Your task — Shown below is a listing with pictures; reproduce exactly, and only, the lines between the ones containing "Reconstruct this shot" and "import numpy as np", inclusive, leaving the pictures out.

[Clips as scene scripts]
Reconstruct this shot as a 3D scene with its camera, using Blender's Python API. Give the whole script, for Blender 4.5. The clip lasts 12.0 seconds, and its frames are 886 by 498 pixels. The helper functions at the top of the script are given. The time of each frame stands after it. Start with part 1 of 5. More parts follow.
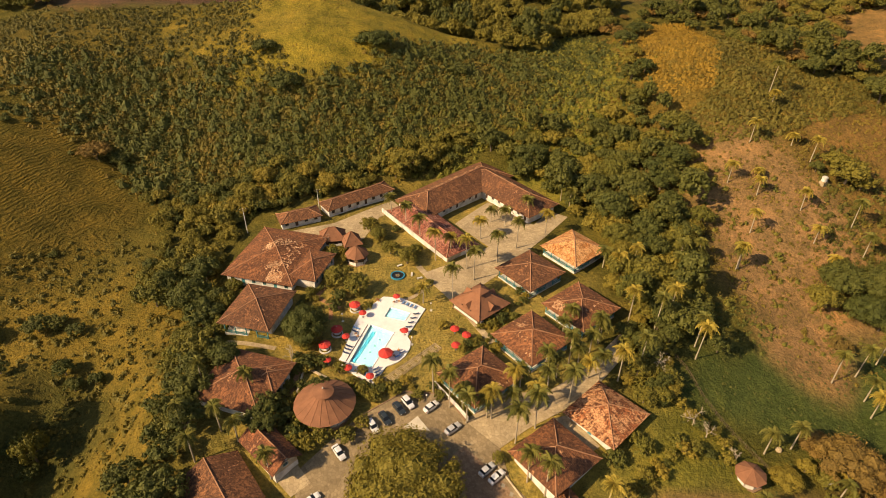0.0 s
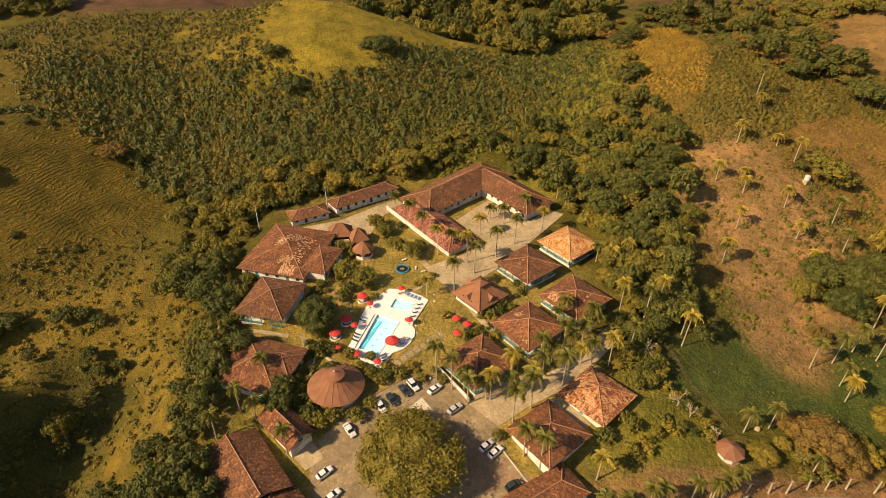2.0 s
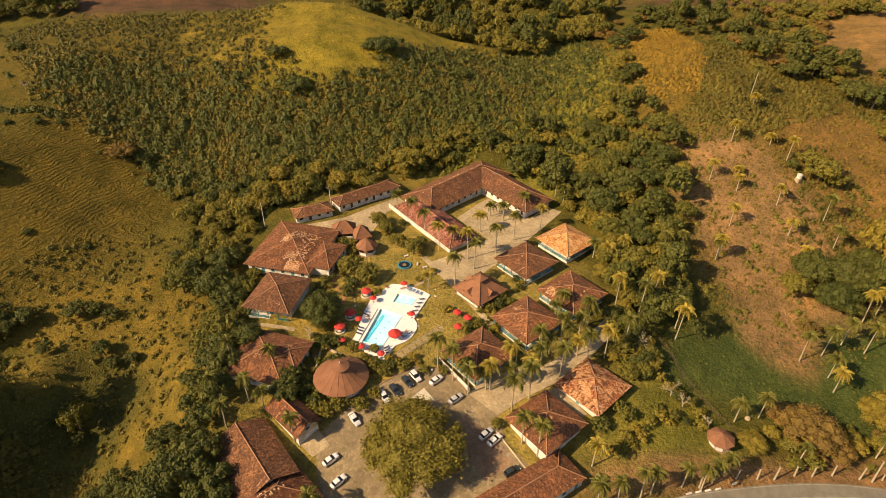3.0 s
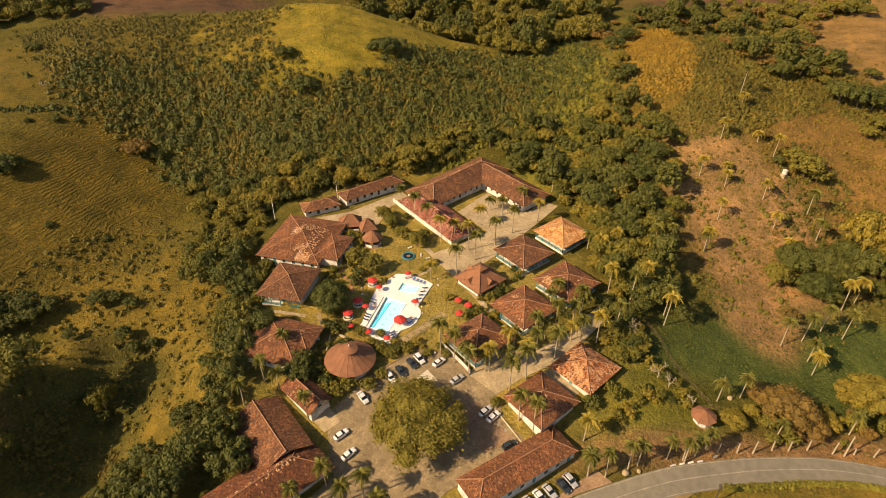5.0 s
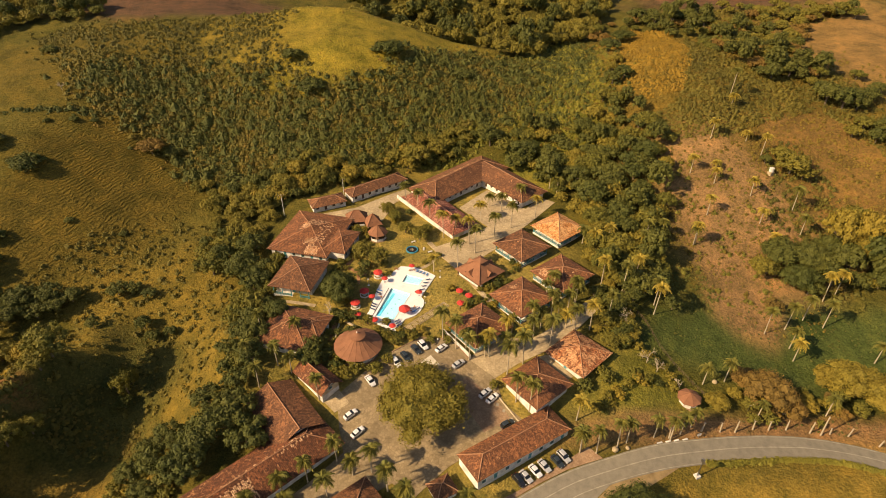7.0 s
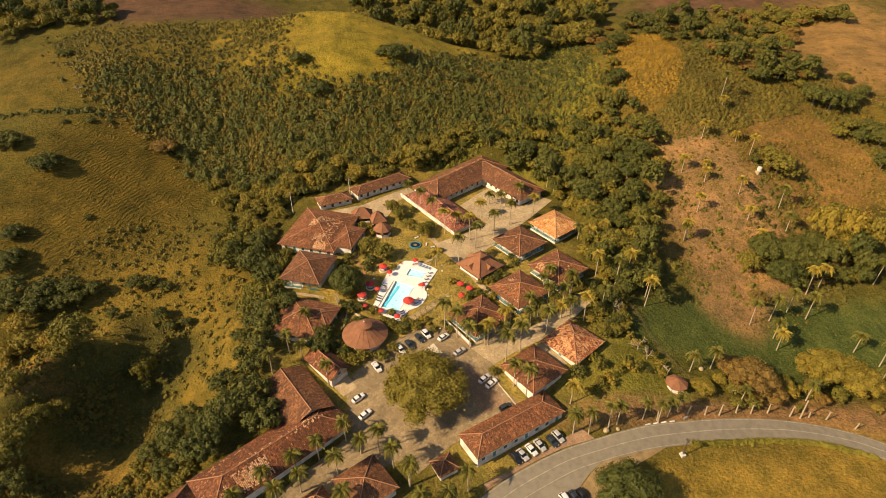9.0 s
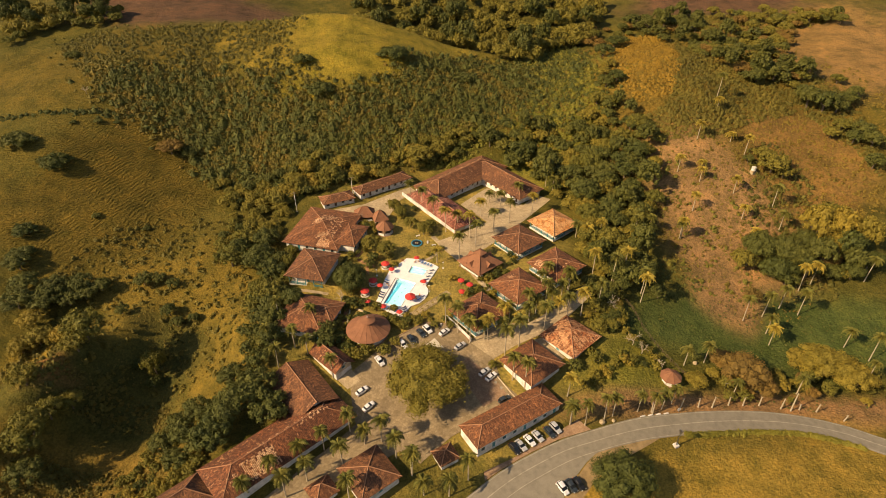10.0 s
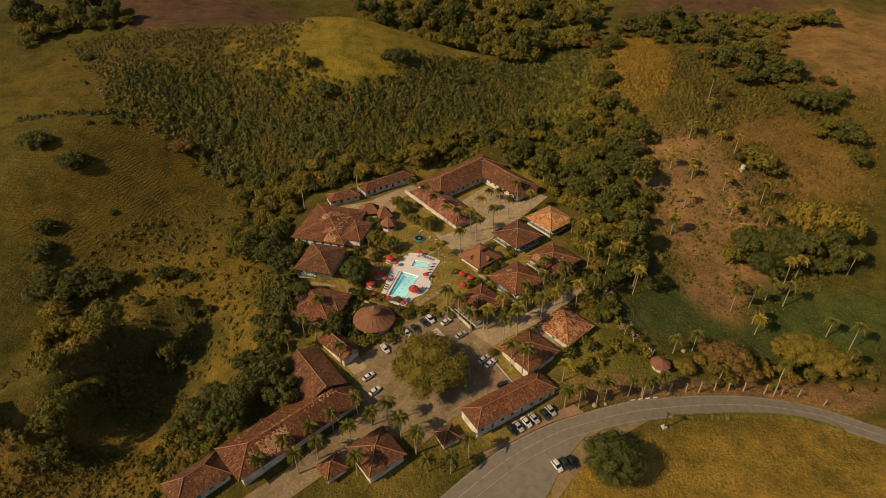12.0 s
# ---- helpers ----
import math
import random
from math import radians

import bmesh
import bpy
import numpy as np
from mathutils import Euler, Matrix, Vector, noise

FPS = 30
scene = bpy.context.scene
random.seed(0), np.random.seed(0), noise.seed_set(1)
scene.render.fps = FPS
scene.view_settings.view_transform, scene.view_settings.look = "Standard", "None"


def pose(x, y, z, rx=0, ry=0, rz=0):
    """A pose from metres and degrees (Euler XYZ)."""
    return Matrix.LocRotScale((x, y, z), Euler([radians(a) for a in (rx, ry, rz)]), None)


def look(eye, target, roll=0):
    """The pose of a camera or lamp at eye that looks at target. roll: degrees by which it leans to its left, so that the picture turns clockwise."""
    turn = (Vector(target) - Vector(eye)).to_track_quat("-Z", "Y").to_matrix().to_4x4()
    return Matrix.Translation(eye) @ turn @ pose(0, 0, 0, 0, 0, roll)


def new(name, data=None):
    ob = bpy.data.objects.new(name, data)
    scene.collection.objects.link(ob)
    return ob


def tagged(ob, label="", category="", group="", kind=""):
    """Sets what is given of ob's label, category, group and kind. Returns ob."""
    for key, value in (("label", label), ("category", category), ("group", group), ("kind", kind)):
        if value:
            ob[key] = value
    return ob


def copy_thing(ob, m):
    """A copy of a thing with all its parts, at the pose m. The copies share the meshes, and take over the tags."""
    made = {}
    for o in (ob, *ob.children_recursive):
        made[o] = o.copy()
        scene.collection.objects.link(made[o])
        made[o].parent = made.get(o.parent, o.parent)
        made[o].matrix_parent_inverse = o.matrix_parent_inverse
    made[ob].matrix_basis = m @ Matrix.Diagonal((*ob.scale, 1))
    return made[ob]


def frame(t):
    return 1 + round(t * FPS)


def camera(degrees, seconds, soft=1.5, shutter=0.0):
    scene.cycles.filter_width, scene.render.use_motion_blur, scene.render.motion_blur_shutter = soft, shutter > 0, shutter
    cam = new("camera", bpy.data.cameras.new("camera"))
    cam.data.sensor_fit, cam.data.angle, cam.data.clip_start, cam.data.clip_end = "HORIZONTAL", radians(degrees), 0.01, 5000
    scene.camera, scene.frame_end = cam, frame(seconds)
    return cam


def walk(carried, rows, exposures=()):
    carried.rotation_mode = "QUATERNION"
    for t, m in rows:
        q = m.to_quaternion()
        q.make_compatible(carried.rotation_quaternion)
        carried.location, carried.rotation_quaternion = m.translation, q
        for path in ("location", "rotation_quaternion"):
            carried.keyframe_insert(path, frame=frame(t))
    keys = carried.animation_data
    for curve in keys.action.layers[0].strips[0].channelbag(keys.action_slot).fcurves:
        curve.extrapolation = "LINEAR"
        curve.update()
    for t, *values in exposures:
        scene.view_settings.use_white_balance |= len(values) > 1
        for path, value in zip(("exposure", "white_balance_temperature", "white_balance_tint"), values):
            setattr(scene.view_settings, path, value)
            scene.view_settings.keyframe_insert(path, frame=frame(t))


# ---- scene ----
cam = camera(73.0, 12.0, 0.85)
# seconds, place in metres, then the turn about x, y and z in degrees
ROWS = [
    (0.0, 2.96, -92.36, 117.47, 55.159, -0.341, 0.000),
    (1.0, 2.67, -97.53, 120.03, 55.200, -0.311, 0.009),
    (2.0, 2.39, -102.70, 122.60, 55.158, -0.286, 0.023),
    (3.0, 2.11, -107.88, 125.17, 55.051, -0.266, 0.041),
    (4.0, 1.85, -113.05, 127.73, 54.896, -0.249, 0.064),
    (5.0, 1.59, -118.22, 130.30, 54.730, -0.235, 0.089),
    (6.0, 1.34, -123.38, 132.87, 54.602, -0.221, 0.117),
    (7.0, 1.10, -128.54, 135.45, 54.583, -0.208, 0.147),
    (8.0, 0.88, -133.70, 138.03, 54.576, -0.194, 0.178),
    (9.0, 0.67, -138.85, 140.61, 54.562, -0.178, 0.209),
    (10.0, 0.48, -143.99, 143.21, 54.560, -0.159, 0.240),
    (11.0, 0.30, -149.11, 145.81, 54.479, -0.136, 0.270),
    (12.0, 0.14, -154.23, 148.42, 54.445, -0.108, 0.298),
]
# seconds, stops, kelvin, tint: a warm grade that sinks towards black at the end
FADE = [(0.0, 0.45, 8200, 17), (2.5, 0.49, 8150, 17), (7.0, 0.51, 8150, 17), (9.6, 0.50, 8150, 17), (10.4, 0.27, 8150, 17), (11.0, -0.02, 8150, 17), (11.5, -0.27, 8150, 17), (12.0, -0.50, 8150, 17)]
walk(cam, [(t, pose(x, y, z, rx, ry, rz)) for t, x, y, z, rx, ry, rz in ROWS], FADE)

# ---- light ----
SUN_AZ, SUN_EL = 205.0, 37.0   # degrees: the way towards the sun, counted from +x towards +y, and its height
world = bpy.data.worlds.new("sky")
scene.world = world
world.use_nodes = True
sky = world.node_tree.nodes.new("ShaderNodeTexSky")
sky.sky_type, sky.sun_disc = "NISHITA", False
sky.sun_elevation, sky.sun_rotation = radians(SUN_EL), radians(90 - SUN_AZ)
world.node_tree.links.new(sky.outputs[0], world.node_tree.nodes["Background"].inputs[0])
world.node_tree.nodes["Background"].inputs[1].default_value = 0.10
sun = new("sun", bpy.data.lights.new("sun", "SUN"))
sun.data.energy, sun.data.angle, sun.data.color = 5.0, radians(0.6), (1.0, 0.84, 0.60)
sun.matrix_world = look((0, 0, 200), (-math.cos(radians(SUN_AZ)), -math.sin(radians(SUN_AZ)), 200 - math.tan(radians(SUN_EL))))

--

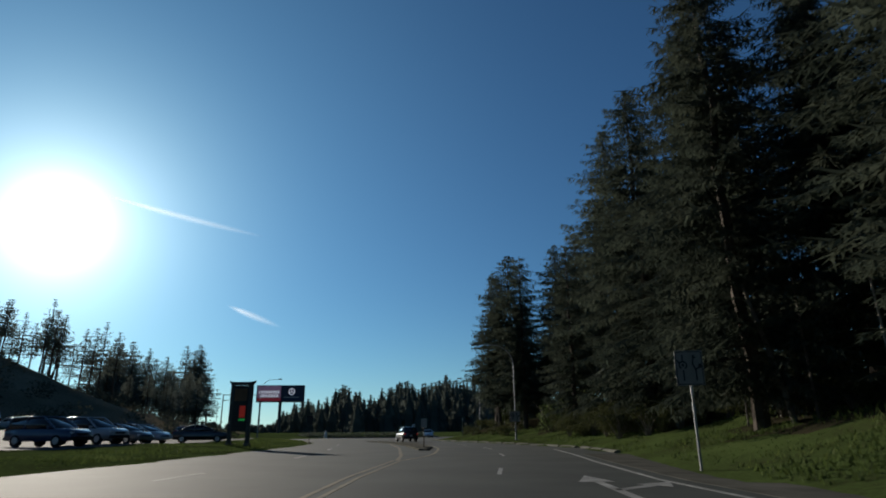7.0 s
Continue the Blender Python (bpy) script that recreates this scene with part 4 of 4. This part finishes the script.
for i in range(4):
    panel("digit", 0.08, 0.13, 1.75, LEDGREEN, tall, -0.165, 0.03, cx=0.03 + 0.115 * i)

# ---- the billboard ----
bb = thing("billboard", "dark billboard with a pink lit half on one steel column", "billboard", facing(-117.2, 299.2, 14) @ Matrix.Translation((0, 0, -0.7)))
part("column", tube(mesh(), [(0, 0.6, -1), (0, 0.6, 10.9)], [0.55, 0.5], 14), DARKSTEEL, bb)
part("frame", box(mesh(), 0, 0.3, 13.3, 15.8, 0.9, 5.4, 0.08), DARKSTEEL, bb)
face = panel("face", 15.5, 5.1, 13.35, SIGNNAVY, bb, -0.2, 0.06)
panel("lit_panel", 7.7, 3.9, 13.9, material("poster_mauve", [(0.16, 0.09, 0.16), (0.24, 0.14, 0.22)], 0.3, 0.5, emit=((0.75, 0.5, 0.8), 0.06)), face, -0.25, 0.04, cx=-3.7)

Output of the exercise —
Reconstruct this shot as a 3D scene with its camera, using Blender's Python API. Give the whole script, for Blender 4.5. The clip lasts 12.0 seconds, and its frames are 886 by 498 pixels. The helper functions at the top of the script are given. The time of each frame stands after it. Start with part 1 of 5. More parts follow.
0.0 s
2.0 s
3.0 s
5.0 s
7.0 s
9.0 s
10.0 s
12.0 s
# ---- helpers ----
import math
import random
from math import radians

import bmesh
import bpy
import numpy as np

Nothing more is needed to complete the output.